EXERCISE: Copy every line of the data that contains the string "curve".

* BEGIN DATASET CONTENT *

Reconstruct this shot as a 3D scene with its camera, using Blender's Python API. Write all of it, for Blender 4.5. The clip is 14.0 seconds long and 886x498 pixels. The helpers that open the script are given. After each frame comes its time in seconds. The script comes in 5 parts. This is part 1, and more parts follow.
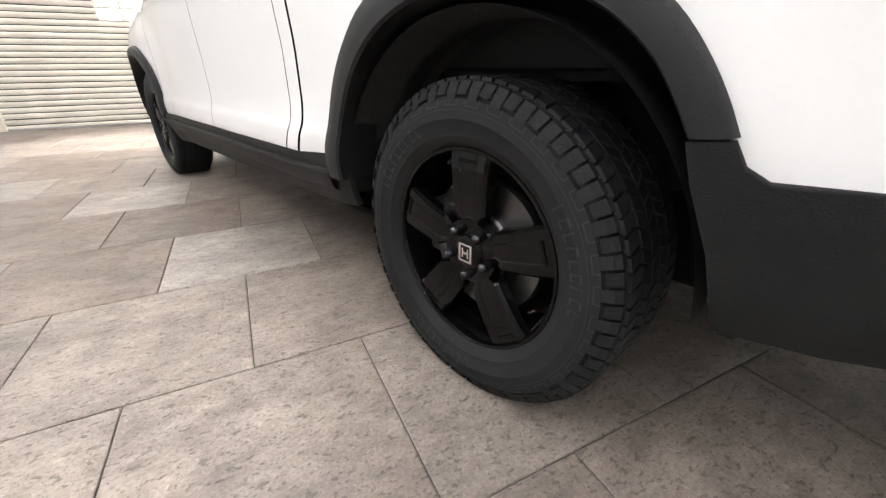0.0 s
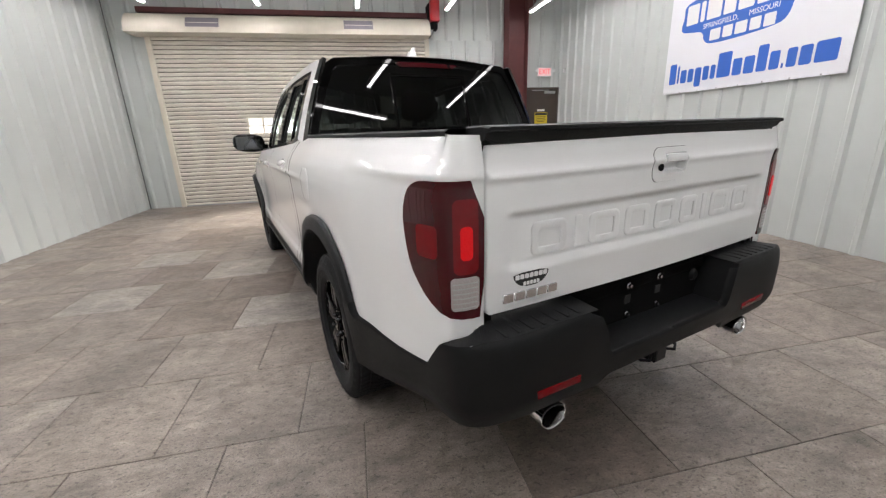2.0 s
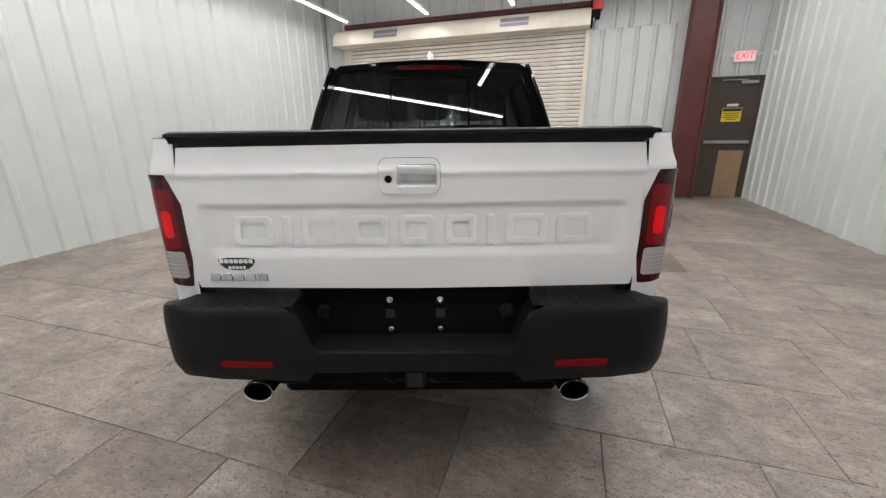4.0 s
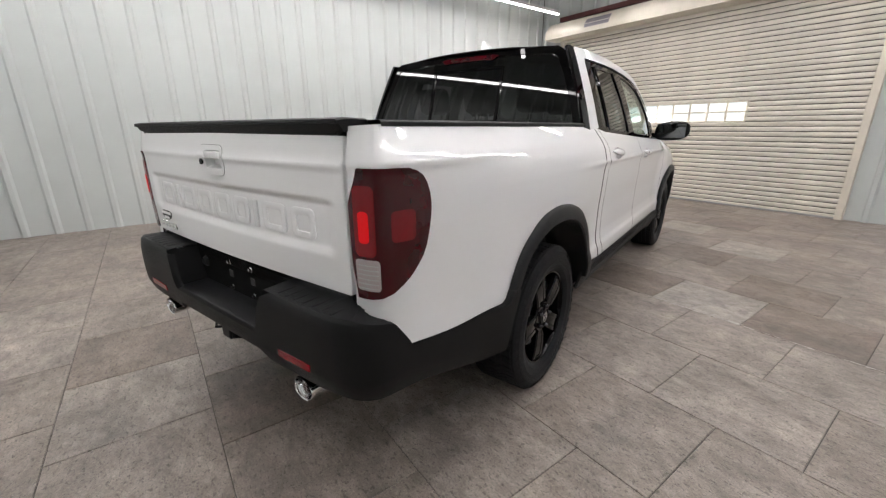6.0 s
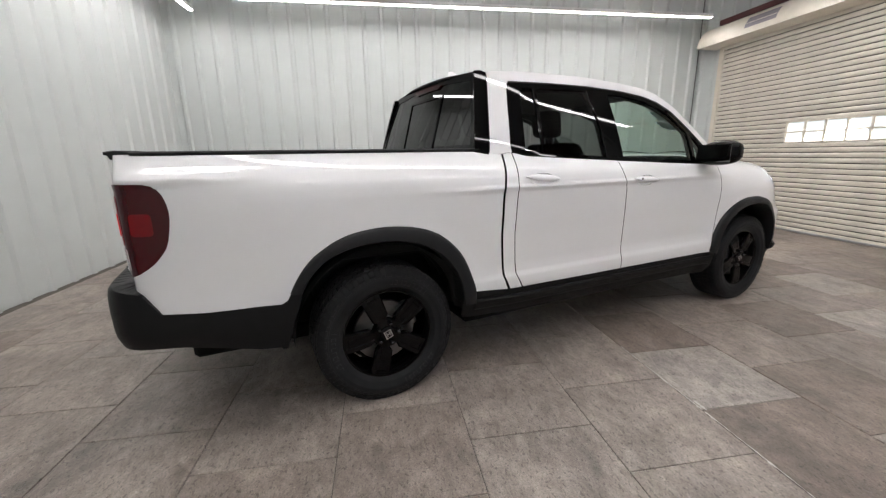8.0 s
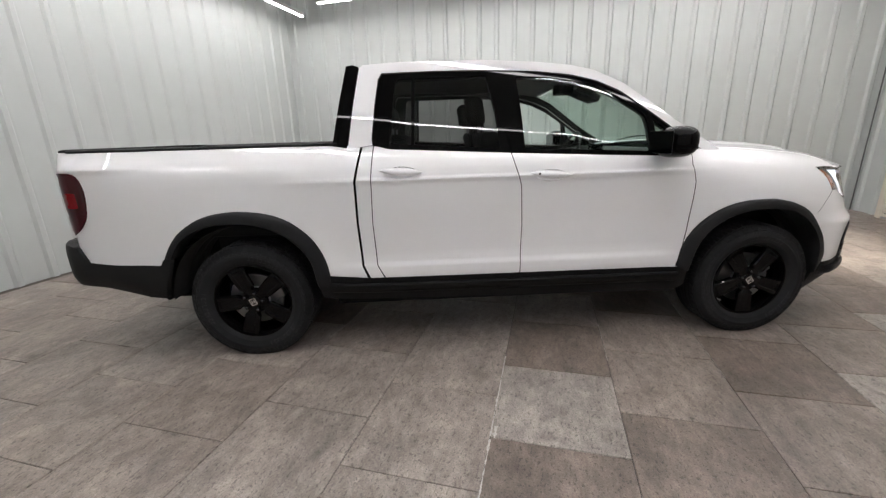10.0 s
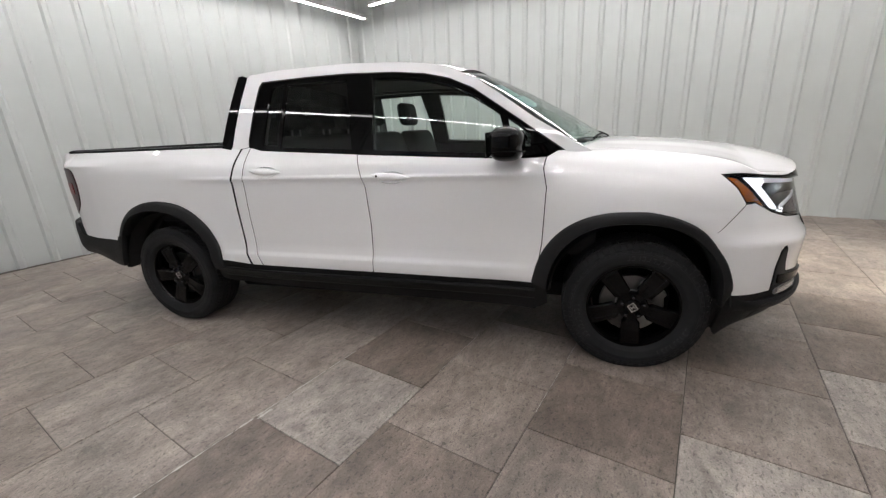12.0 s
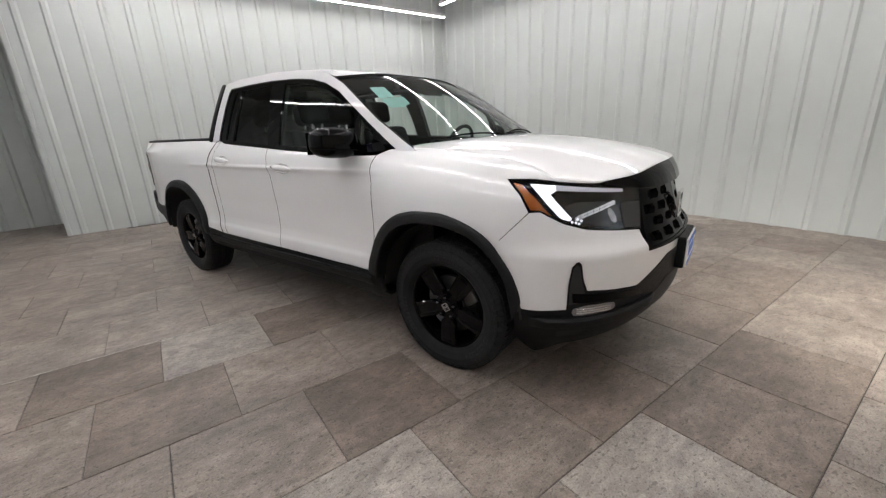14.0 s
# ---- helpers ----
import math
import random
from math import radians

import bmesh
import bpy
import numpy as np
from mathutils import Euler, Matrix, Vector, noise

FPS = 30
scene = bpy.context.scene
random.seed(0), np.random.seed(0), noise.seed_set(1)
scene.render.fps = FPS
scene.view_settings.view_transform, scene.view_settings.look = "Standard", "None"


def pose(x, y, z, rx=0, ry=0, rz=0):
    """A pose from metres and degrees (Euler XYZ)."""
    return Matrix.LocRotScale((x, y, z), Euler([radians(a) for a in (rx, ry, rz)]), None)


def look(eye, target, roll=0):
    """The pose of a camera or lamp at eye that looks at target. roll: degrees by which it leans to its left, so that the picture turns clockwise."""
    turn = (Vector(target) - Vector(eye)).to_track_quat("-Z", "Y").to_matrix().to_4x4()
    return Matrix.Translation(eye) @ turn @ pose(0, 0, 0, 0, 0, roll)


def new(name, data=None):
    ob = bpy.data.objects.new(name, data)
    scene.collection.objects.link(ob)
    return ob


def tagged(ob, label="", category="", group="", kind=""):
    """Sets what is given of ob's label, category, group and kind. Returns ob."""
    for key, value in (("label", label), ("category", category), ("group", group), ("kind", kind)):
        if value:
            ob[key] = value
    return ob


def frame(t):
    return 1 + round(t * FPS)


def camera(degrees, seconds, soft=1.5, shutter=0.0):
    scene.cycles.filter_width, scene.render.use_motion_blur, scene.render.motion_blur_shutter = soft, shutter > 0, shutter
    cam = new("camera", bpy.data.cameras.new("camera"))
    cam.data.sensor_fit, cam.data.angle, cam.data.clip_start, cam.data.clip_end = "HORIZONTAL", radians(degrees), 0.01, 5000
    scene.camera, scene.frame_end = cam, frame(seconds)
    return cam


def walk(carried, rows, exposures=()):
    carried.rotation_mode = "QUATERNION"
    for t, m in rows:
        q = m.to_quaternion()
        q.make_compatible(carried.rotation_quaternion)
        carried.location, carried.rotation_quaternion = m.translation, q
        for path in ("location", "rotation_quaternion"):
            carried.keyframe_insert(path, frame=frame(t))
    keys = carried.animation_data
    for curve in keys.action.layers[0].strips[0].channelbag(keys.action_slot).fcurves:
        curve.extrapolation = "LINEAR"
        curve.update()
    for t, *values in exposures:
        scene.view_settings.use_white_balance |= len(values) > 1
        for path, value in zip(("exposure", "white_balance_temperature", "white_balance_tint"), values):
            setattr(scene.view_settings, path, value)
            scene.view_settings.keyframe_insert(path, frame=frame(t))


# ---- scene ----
cam = camera(96.6, 14.0, soft=1.3)
PATH = [
    (0, (-1.512, -0.566, 0.75), (-0.276, 0.763, -0.089), -0.6),
    (0.5, (-1.567, -0.785, 0.896), (-0.382, 0.647, 0.159), -1.1),
    (1, (-1.674, -1.261, 1.186), (-0.546, 0.262, 0.547), -1.6),
    (1.5, (-1.559, -1.627, 1.287), (-0.526, -0.021, 0.692), -1.8),
    (2, (-1.304, -1.885, 1.301), (-0.391, -0.201, 0.728), -2.0),
    (2.5, (-1.026, -2.103, 1.315), (-0.281, -0.335, 0.752), -2.0),
    (3, (-0.634, -2.173, 1.307), (-0.102, -0.331, 0.738), -1.5),
    (3.5, (-0.249, -2.282, 1.301), (0.023, -0.385, 0.728), -1.0),
    (3.7, (-0.095, -2.319, 1.305), (0.058, -0.41, 0.729), -0.9),
    (5.8, (1.483, -1.836, 1.286), (0.418, -0.249, 0.696), -0.2),
    (6, (1.625, -1.76, 1.282), (0.472, -0.234, 0.696), -0.2),
    (6.5, (1.981, -1.529, 1.305), (0.635, -0.162, 0.74), -0.3),
    (7, (2.269, -1.199, 1.304), (0.762, 0.002, 0.769), -0.6),
    (7.5, (2.565, -0.905, 1.278), (0.925, 0.118, 0.768), -0.5),
    (7.7, (2.668, -0.775, 1.271), (0.979, 0.178, 0.782), -0.7),
    (9.8, (3.209, 0.961, 1.324), (1.287, 1.089, 0.784), -1.7),
    (10, (3.262, 1.127, 1.325), (1.341, 1.185, 0.772), -1.8),
    (10.5, (3.277, 1.552, 1.347), (1.356, 1.447, 0.798), -2.0),
    (11, (3.268, 1.975, 1.338), (1.365, 1.724, 0.778), -2.2),
    (11.5, (3.236, 2.391, 1.34), (1.363, 1.986, 0.767), -2.5),
    (12, (3.087, 2.783, 1.338), (1.257, 2.223, 0.757), -2.8),
    (12.5, (3.013, 3.192, 1.305), (1.237, 2.484, 0.719), -2.7),
    (13, (2.879, 3.581, 1.303), (1.173, 2.717, 0.718), -2.6),
    (13.5, (2.676, 3.998, 1.313), (1.059, 2.974, 0.732), -2.6),
    (14, (2.496, 4.393, 1.304), (0.983, 3.223, 0.718), -2.6),
]
walk(cam, [(t, look(eye, target, roll)) for t, eye, target, roll in PATH],
     exposures=[(t, stops, 6400, 10) for t, stops in ((0.0, 0.98), (0.5, 0.6), (1.0, 0.2), (1.5, 0.10), (2.0, 0.08), (3.0, 0.14), (3.5, 0.2), (6.0, 0.12), (7.5, 0.04), (10.0, -0.06), (12.5, -0.12), (14.0, -0.18))])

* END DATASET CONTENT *

CORRECT OUTPUT:
    for curve in keys.action.layers[0].strips[0].channelbag(keys.action_slot).fcurves:
        curve.extrapolation = "LINEAR"
        curve.update()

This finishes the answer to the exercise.